» Task brief:
Quote every line below exactly as it reads.

» Available data:
* Start *
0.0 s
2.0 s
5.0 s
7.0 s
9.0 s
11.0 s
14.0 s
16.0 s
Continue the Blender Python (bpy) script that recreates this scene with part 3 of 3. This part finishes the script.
* End *
» Full response:
0.0 s
2.0 s
5.0 s
7.0 s
9.0 s
11.0 s
14.0 s
16.0 s
Continue the Blender Python (bpy) script that recreates this scene with part 3 of 3. This part finishes the script.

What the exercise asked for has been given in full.